■ The request
Check every line for the word "Blender" and give the number of lines where it occurs, nothing else.

Records from a data collection

.....

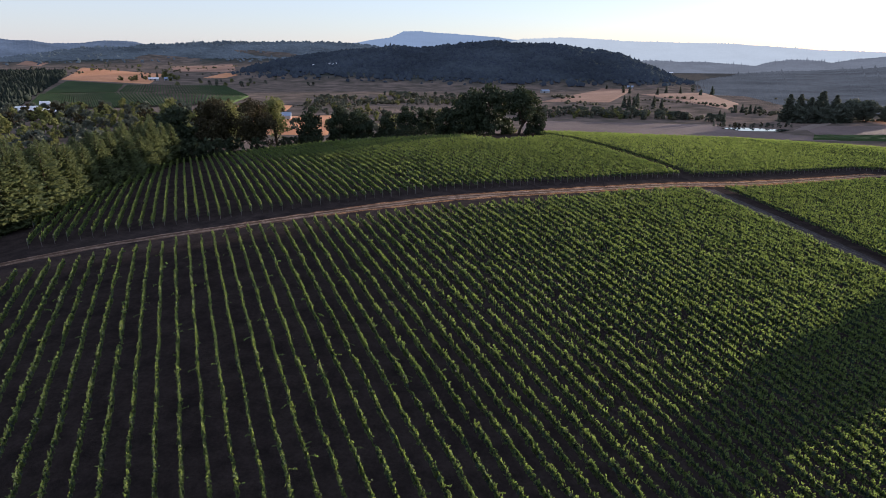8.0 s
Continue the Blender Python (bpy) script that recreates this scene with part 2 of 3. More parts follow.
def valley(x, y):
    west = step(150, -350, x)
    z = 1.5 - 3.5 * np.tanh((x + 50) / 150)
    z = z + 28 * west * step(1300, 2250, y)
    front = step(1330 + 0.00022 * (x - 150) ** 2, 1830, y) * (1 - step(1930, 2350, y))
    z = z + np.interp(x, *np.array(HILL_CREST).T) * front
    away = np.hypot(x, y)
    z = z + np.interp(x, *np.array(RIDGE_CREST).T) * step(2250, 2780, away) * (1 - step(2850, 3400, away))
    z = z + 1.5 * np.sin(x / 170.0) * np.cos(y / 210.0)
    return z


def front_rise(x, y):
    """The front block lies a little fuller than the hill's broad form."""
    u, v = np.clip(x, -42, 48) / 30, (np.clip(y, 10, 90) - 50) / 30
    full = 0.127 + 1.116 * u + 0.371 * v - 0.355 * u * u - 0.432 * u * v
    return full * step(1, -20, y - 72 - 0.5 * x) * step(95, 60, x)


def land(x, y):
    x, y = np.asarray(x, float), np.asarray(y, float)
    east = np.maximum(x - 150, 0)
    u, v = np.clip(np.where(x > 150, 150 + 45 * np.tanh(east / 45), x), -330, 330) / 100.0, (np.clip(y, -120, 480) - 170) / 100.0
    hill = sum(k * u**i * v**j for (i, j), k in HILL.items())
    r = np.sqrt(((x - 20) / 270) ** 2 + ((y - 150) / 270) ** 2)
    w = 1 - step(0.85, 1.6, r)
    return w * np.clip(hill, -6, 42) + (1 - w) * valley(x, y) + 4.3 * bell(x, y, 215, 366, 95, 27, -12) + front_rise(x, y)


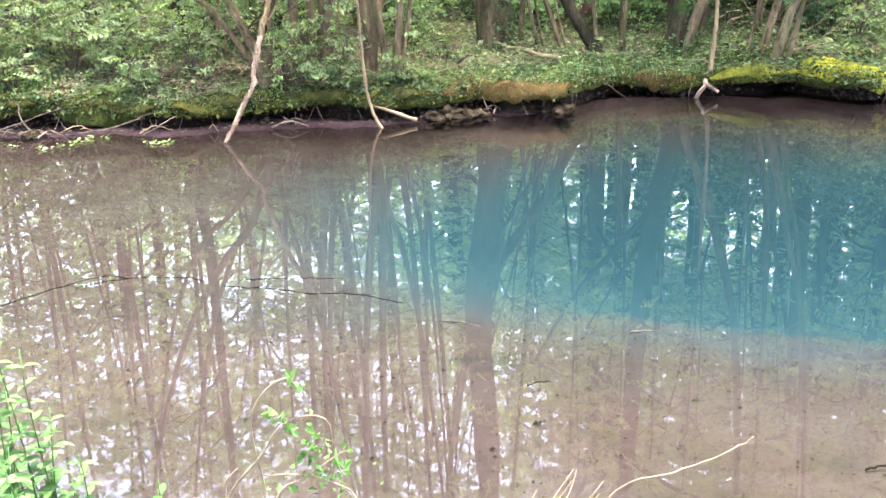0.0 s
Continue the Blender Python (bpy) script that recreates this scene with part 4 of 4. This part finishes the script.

.....

■ Problem solution
2